The finished products were heading to Liberty Station before Christmas. Navy veteran Steven Thompson had been homeless on and off. He began living at Liberty Station in late 2016. He was wary at first, but now…

“I have no plans for leaving; toe-tagging it out of here,” Johnson says. “It’s a very nice place. It’s nicer than some rooming houses. I mean, we’ve got a great big double kitchen in there. I cook. When I first came here, these two were going nuts because I lived in the kitchen. I cooked all the time. It just smelled like a restaurant up in here.”

But after a while, he says depression set in. He was sitting in his room with nothing to do, no money, so he began volunteering and things started to look up. Thompson says a place like Liberty Station allows veterans to start with the basics.

“You need places like this where they can get in and get their head back together for a few, because you do need the creature comforts of life,” Thompson says. “You need cool, you need heat, you need running water, okay. You need somewhere to lay your head down at night besides the floor. So that’s what this provides right here.”

Thompson just got a new job, part-time, with Hudson River Housing. As for his income…
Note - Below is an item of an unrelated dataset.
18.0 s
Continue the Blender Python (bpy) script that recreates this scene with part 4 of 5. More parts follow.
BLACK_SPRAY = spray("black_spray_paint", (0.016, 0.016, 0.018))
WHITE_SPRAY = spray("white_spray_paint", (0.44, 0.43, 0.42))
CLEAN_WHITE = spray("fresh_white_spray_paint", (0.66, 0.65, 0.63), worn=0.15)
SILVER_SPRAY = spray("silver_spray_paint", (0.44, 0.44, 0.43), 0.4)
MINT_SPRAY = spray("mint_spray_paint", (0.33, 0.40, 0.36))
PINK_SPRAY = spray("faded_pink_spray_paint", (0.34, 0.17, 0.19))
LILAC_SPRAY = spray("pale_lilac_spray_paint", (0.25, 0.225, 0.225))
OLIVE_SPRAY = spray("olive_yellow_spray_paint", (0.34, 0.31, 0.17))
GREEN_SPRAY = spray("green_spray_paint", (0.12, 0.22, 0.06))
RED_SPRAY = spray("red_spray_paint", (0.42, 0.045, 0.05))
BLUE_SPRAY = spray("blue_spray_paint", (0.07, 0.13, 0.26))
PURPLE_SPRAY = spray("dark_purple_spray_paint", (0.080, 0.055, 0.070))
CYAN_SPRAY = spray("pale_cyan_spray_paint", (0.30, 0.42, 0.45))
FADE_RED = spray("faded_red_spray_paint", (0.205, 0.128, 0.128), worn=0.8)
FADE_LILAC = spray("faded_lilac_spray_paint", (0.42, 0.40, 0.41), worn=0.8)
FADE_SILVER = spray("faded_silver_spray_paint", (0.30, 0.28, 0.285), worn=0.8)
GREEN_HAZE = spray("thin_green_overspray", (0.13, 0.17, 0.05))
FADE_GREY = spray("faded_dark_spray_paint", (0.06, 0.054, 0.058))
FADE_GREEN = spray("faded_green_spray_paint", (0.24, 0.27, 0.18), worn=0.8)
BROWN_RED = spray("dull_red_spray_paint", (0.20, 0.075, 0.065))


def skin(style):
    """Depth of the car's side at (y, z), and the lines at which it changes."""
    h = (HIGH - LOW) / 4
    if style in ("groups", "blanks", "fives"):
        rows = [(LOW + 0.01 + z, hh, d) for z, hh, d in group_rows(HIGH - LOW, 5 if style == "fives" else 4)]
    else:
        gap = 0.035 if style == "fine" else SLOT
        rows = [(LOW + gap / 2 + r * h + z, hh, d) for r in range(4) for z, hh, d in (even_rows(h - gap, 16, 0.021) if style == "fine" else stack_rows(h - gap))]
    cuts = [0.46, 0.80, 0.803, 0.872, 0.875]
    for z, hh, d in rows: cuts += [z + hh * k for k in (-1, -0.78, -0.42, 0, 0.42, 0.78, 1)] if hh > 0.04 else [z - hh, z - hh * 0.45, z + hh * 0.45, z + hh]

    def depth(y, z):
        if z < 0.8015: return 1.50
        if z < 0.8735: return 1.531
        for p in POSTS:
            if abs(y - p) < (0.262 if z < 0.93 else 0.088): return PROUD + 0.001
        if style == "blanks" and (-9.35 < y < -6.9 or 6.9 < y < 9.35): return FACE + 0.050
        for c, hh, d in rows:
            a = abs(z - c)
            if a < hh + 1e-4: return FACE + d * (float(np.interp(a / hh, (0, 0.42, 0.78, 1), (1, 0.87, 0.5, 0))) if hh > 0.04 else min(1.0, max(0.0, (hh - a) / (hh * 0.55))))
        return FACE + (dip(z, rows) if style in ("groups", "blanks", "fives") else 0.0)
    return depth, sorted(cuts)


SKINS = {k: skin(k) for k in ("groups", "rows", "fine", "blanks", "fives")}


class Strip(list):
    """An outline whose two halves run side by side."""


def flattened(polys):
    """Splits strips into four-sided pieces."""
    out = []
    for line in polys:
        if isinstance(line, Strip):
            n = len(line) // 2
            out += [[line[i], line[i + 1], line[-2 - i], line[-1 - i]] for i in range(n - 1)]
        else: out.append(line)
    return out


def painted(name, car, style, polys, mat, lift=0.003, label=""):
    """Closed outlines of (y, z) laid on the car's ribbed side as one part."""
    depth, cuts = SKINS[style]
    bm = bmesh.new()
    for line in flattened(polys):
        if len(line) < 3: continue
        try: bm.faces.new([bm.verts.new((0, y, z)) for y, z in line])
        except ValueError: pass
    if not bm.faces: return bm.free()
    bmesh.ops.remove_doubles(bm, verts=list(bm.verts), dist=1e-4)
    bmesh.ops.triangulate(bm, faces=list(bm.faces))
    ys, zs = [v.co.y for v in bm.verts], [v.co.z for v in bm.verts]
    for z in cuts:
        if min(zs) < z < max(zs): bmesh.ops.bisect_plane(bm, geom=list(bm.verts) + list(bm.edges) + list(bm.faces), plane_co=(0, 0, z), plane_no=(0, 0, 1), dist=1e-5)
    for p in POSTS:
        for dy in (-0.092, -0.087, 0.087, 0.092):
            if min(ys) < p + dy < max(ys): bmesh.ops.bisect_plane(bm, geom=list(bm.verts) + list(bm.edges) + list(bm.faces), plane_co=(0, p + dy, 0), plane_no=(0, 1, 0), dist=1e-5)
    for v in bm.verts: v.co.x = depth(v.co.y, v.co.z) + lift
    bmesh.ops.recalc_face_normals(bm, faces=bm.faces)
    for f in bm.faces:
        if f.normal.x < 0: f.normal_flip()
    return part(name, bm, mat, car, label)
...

“Most of it goes to rent, just like anybody else. Even though they got it on a scale, it can get expensive still because they want 30 percent to live here,” Thompson says.

“Which would be what? Do you mind if I ask?” says Dunne.

“Right now, because I’m only part time, I’m paying $360,” says Thompson. “I used to be the manager of the Lunch Box right next door, and then my rent was $700.”

Thompson believes government needs to cut through red tape and play a bigger role in helping homeless veterans.

“There should be a hierarchy or, however you want to phrase it. Those who serve, yes, and then you got single mothers, yes,” says Thompson. “Veterans are entitled to some priorities, especially the ones, unfortunately, well, I’m glad, I don’t know… I was in during peacetime. Wartime vets should even be ahead of me, as far as homelessness goes.”

Mike Odell also sees a hierarchy.

“There’s a lot of them sleeping on the streets right now which I shouldn’t see. There shouldn’t be a reason anybody who’s a vet should be sleeping on the street,” says Odell. “I mean, they have so many other programs for so many other things that I think that the vets should be counted as number one.” 

Hudson River Housing’s Ed Reid:

“Veterans, although they may not, in some cases, voice it, they feel entitled and they are entitled to a bit of preferential treatment when it comes to homelessness because of the sacrifice they made,” Reid says. “And I always say, sometimes when I’m giving a talk at an occasion or a kind of event, I always say that whether a veteran has served in combat or never left the States, the one thing that they do share, other than the fact that they are part of the military, or were part of the military, is the fact that when they signed on the dotted line to serve their country, they agreed to put themselves in harm’s way. And they came into the service knowing that there was a possibility that they could, in fact, be put in harm’s way and shipped to some foreign shore to fight a war. And that makes them stand apart from society in general.”

Reid says women could live at Liberty Station, but Hudson River Housing has low-cost housing for female veterans elsewhere in Poughkeepsie.